═════ MATERIAL FOR THIS TASK
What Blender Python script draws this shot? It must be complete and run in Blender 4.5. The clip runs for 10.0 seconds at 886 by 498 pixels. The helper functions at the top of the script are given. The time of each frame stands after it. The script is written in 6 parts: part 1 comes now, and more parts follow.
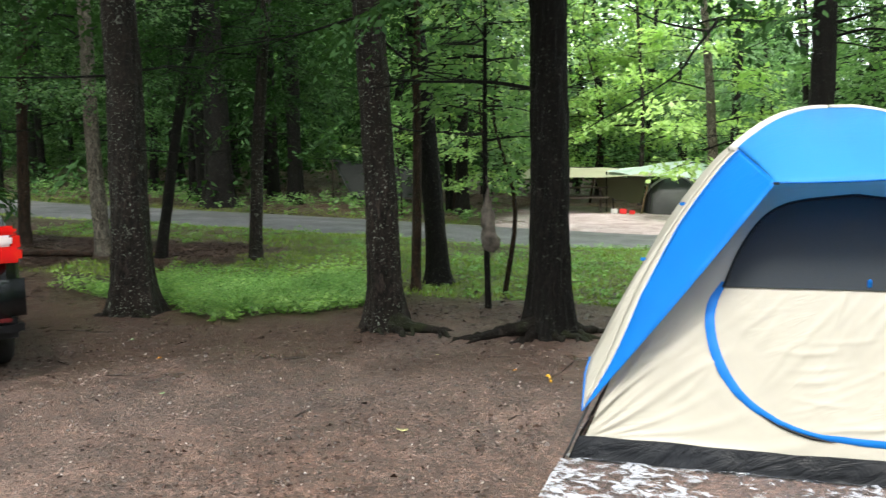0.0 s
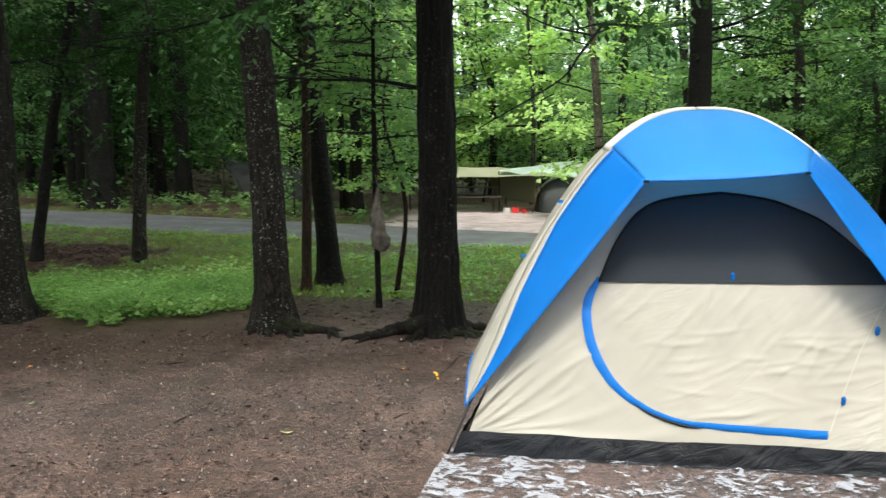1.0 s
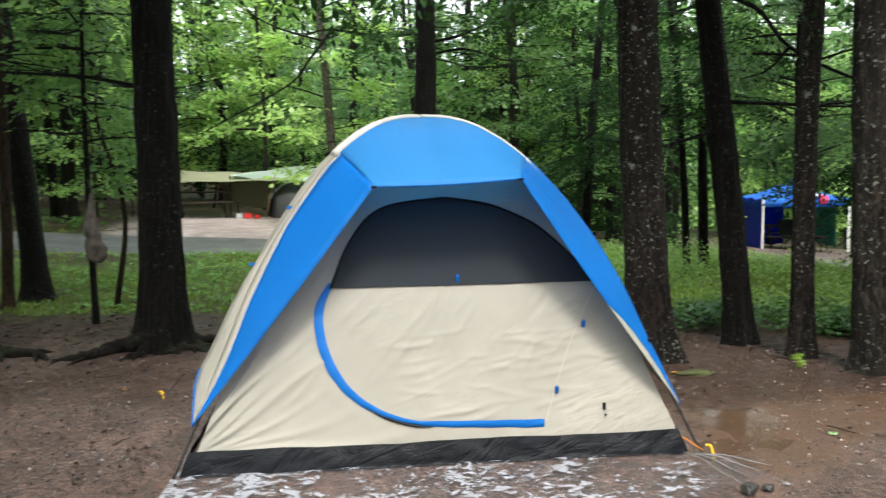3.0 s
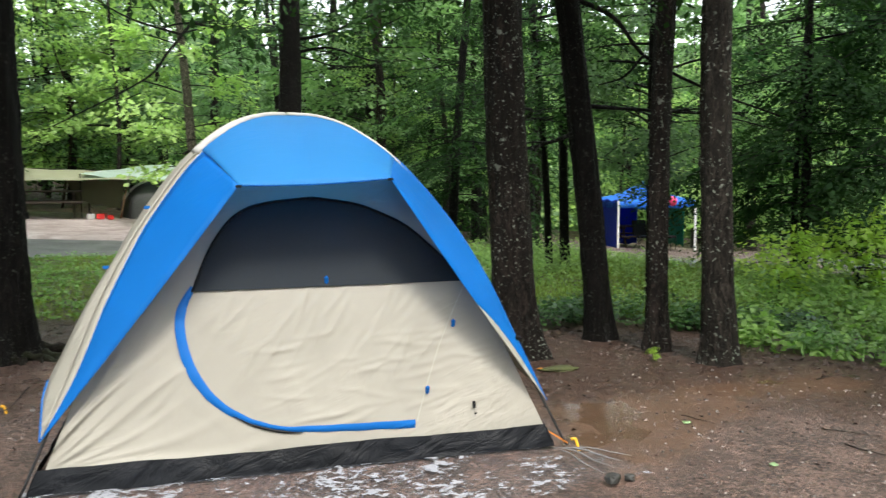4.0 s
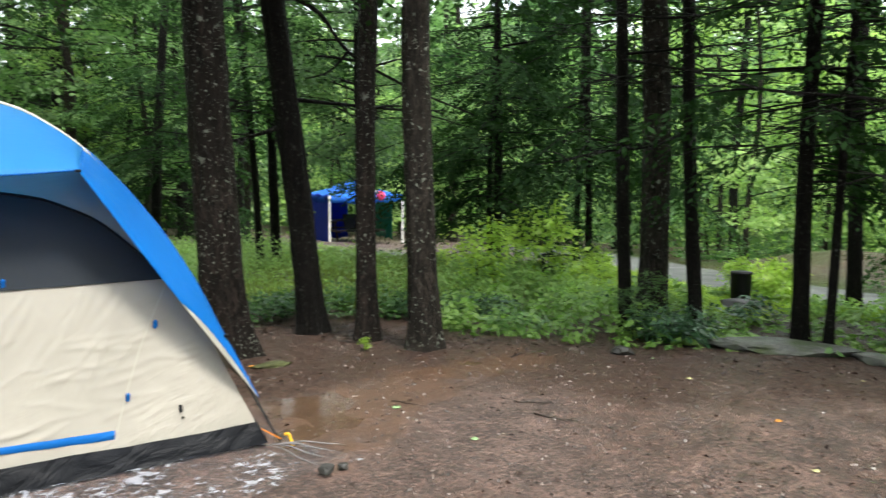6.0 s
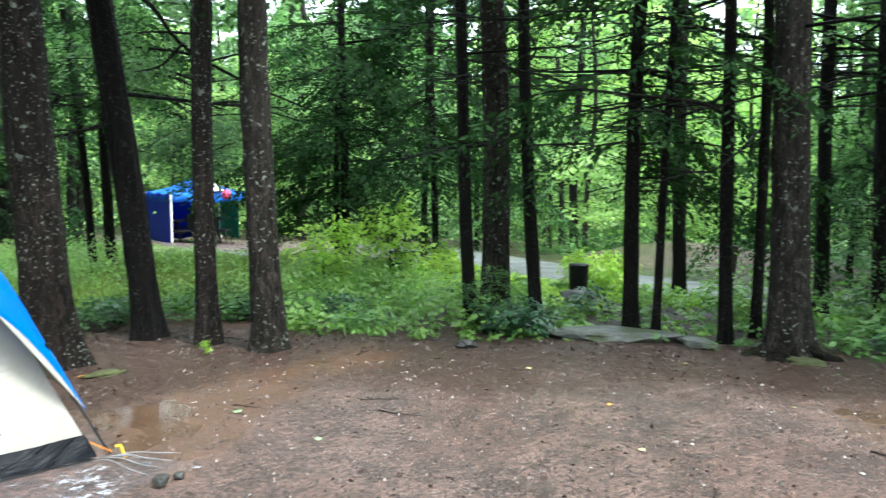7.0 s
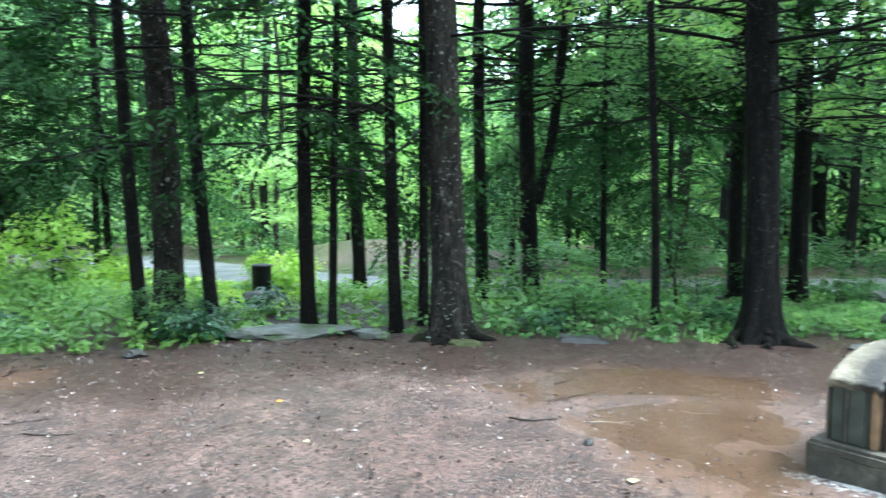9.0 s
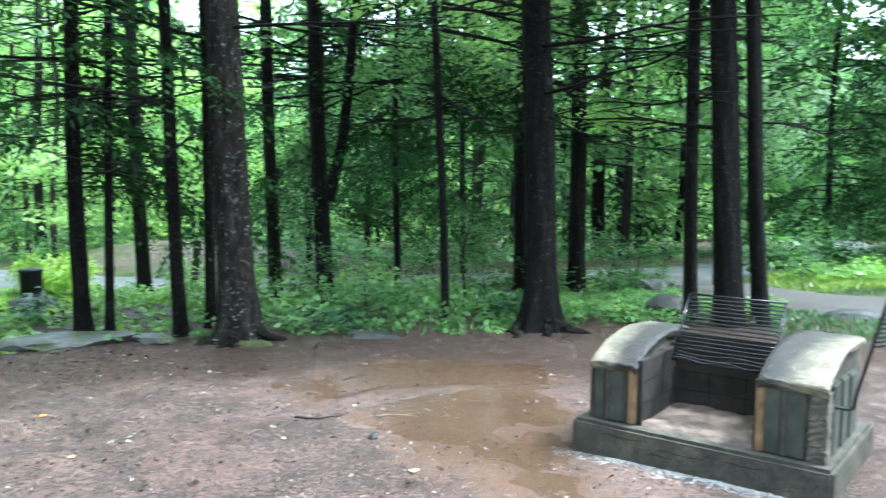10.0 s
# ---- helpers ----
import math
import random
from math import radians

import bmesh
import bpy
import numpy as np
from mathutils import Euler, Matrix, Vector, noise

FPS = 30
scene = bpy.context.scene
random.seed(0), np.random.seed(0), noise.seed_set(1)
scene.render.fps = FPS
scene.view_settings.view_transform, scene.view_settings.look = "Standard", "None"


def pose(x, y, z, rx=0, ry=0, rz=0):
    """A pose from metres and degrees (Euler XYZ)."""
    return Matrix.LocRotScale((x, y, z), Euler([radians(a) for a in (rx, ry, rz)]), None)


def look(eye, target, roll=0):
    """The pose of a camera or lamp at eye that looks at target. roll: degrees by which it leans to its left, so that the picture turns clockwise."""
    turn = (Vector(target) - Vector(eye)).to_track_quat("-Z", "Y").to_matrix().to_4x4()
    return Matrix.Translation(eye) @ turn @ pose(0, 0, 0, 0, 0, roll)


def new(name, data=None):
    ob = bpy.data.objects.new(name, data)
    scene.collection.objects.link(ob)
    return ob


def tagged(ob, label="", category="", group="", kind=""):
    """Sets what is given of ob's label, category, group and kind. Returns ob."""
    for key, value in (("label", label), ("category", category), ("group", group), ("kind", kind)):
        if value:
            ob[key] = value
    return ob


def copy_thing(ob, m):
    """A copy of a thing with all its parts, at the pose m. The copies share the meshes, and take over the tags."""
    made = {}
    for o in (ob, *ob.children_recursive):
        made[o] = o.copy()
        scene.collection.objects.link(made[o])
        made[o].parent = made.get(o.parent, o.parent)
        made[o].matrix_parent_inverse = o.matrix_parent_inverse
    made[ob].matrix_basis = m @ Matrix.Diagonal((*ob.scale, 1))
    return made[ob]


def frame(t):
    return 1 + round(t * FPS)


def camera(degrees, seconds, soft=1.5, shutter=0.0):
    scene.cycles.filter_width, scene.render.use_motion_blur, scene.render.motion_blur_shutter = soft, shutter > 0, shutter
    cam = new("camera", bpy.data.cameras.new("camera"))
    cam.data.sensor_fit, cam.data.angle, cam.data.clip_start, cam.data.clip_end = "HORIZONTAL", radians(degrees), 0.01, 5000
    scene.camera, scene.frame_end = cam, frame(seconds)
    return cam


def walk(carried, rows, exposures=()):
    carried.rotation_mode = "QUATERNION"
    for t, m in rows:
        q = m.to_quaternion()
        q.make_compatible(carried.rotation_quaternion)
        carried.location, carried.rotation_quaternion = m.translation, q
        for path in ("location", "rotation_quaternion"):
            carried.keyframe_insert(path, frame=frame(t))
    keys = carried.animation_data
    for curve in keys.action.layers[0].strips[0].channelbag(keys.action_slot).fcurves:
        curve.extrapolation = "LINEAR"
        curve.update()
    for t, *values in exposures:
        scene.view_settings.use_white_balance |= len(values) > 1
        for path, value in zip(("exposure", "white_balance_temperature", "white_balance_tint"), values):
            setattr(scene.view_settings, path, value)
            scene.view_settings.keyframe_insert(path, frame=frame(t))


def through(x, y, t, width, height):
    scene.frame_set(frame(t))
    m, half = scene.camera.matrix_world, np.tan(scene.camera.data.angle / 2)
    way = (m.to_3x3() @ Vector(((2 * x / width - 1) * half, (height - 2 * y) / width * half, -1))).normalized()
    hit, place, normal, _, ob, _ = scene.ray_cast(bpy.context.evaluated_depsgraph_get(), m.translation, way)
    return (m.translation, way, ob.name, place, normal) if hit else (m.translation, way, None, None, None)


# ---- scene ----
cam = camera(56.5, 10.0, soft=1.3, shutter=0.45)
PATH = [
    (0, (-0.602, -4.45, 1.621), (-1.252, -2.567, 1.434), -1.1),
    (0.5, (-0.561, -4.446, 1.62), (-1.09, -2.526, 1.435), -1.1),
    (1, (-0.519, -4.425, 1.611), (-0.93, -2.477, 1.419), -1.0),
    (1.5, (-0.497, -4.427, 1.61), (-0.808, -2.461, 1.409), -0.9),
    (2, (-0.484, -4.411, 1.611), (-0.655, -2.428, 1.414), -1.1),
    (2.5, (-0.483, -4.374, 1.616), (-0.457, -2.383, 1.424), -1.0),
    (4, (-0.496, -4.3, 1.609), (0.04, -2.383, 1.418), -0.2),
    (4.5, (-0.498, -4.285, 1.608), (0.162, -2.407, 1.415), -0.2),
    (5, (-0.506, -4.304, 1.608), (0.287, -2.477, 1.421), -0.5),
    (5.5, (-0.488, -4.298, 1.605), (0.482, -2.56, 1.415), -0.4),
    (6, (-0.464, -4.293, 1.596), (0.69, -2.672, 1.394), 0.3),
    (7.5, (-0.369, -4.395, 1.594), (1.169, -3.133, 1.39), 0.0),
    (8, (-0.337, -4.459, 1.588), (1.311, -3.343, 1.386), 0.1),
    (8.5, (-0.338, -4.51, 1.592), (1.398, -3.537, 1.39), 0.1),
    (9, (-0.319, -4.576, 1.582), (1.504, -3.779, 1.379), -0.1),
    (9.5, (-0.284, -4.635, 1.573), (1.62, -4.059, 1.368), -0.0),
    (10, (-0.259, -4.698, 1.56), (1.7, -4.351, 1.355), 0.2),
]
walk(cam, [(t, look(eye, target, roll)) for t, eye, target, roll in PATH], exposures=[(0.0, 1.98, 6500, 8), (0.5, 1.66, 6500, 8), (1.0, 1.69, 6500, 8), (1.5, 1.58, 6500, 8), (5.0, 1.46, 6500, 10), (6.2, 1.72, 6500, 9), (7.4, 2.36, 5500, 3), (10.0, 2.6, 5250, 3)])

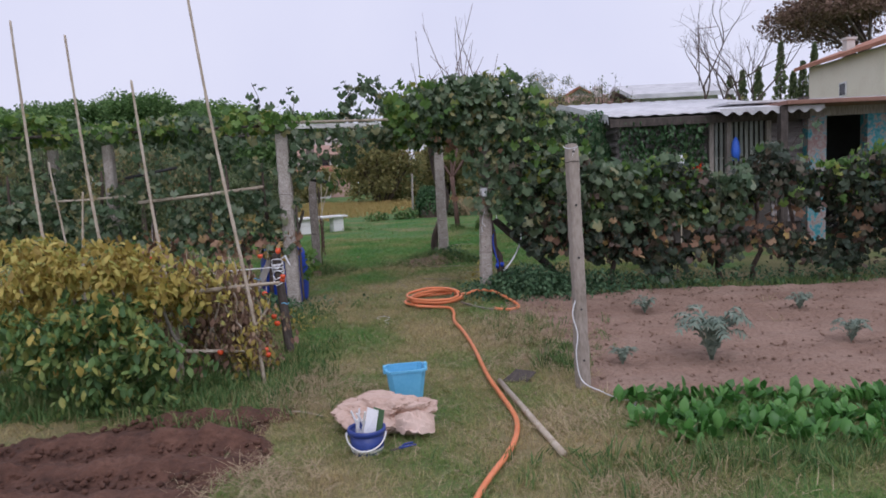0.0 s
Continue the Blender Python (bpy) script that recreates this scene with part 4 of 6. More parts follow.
══════════
All the records above need to be given again word for word. Skip the pictures.

What Blender Python script draws this shot? It must be complete and run in Blender 4.5. The clip runs for 10.0 seconds at 886 by 498 pixels. The helper functions at the top of the script are given. The time of each frame stands after it. The script is written in 6 parts: part 1 comes now, and more parts follow.
0.0 s
1.0 s
3.0 s
4.0 s
6.0 s
7.0 s
9.0 s
10.0 s
# ---- helpers ----
import math
import random
from math import radians

import bmesh
import bpy
import numpy as np
from mathutils import Euler, Matrix, Vector, noise

FPS = 30
scene = bpy.context.scene
random.seed(0), np.random.seed(0), noise.seed_set(1)
scene.render.fps = FPS
scene.view_settings.view_transform, scene.view_settings.look = "Standard", "None"


def pose(x, y, z, rx=0, ry=0, rz=0):
    """A pose from metres and degrees (Euler XYZ)."""
    return Matrix.LocRotScale((x, y, z), Euler([radians(a) for a in (rx, ry, rz)]), None)


def look(eye, target, roll=0):
    """The pose of a camera or lamp at eye that looks at target. roll: degrees by which it leans to its left, so that the picture turns clockwise."""
    turn = (Vector(target) - Vector(eye)).to_track_quat("-Z", "Y").to_matrix().to_4x4()
    return Matrix.Translation(eye) @ turn @ pose(0, 0, 0, 0, 0, roll)


def new(name, data=None):
    ob = bpy.data.objects.new(name, data)
    scene.collection.objects.link(ob)
    return ob


def tagged(ob, label="", category="", group="", kind=""):
    """Sets what is given of ob's label, category, group and kind. Returns ob."""
    for key, value in (("label", label), ("category", category), ("group", group), ("kind", kind)):
        if value:
            ob[key] = value
    return ob


def copy_thing(ob, m):
    """A copy of a thing with all its parts, at the pose m. The copies share the meshes, and take over the tags."""
    made = {}
    for o in (ob, *ob.children_recursive):
        made[o] = o.copy()
        scene.collection.objects.link(made[o])
        made[o].parent = made.get(o.parent, o.parent)
        made[o].matrix_parent_inverse = o.matrix_parent_inverse
    made[ob].matrix_basis = m @ Matrix.Diagonal((*ob.scale, 1))
    return made[ob]


def frame(t):
    return 1 + round(t * FPS)


def camera(degrees, seconds, soft=1.5, shutter=0.0):
    scene.cycles.filter_width, scene.render.use_motion_blur, scene.render.motion_blur_shutter = soft, shutter > 0, shutter
    cam = new("camera", bpy.data.cameras.new("camera"))
    cam.data.sensor_fit, cam.data.angle, cam.data.clip_start, cam.data.clip_end = "HORIZONTAL", radians(degrees), 0.01, 5000
    scene.camera, scene.frame_end = cam, frame(seconds)
    return cam


def walk(carried, rows, exposures=()):
    carried.rotation_mode = "QUATERNION"
    for t, m in rows:
        q = m.to_quaternion()
        q.make_compatible(carried.rotation_quaternion)
        carried.location, carried.rotation_quaternion = m.translation, q
        for path in ("location", "rotation_quaternion"):
            carried.keyframe_insert(path, frame=frame(t))
    keys = carried.animation_data
    for curve in keys.action.layers[0].strips[0].channelbag(keys.action_slot).fcurves:
        curve.extrapolation = "LINEAR"
        curve.update()
    for t, *values in exposures:
        scene.view_settings.use_white_balance |= len(values) > 1
        for path, value in zip(("exposure", "white_balance_temperature", "white_balance_tint"), values):
            setattr(scene.view_settings, path, value)
            scene.view_settings.keyframe_insert(path, frame=frame(t))


def through(x, y, t, width, height):
    scene.frame_set(frame(t))
    m, half = scene.camera.matrix_world, np.tan(scene.camera.data.angle / 2)
    way = (m.to_3x3() @ Vector(((2 * x / width - 1) * half, (height - 2 * y) / width * half, -1))).normalized()
    hit, place, normal, _, ob, _ = scene.ray_cast(bpy.context.evaluated_depsgraph_get(), m.translation, way)
    return (m.translation, way, ob.name, place, normal) if hit else (m.translation, way, None, None, None)


# ---- scene ----
cam = camera(56.5, 10.0, soft=1.3, shutter=0.45)
PATH = [
    (0, (-0.602, -4.45, 1.621), (-1.252, -2.567, 1.434), -1.1),
    (0.5, (-0.561, -4.446, 1.62), (-1.09, -2.526, 1.435), -1.1),
    (1, (-0.519, -4.425, 1.611), (-0.93, -2.477, 1.419), -1.0),
    (1.5, (-0.497, -4.427, 1.61), (-0.808, -2.461, 1.409), -0.9),
    (2, (-0.484, -4.411, 1.611), (-0.655, -2.428, 1.414), -1.1),
    (2.5, (-0.483, -4.374, 1.616), (-0.457, -2.383, 1.424), -1.0),
    (4, (-0.496, -4.3, 1.609), (0.04, -2.383, 1.418), -0.2),
    (4.5, (-0.498, -4.285, 1.608), (0.162, -2.407, 1.415), -0.2),
    (5, (-0.506, -4.304, 1.608), (0.287, -2.477, 1.421), -0.5),
    (5.5, (-0.488, -4.298, 1.605), (0.482, -2.56, 1.415), -0.4),
    (6, (-0.464, -4.293, 1.596), (0.69, -2.672, 1.394), 0.3),
    (7.5, (-0.369, -4.395, 1.594), (1.169, -3.133, 1.39), 0.0),
    (8, (-0.337, -4.459, 1.588), (1.311, -3.343, 1.386), 0.1),
    (8.5, (-0.338, -4.51, 1.592), (1.398, -3.537, 1.39), 0.1),
    (9, (-0.319, -4.576, 1.582), (1.504, -3.779, 1.379), -0.1),
    (9.5, (-0.284, -4.635, 1.573), (1.62, -4.059, 1.368), -0.0),
    (10, (-0.259, -4.698, 1.56), (1.7, -4.351, 1.355), 0.2),
]
walk(cam, [(t, look(eye, target, roll)) for t, eye, target, roll in PATH], exposures=[(0.0, 1.98, 6500, 8), (0.5, 1.66, 6500, 8), (1.0, 1.69, 6500, 8), (1.5, 1.58, 6500, 8), (5.0, 1.46, 6500, 10), (6.2, 1.72, 6500, 9), (7.4, 2.36, 5500, 3), (10.0, 2.6, 5250, 3)])

0.0 s
Continue the Blender Python (bpy) script that recreates this scene with part 4 of 6. More parts follow.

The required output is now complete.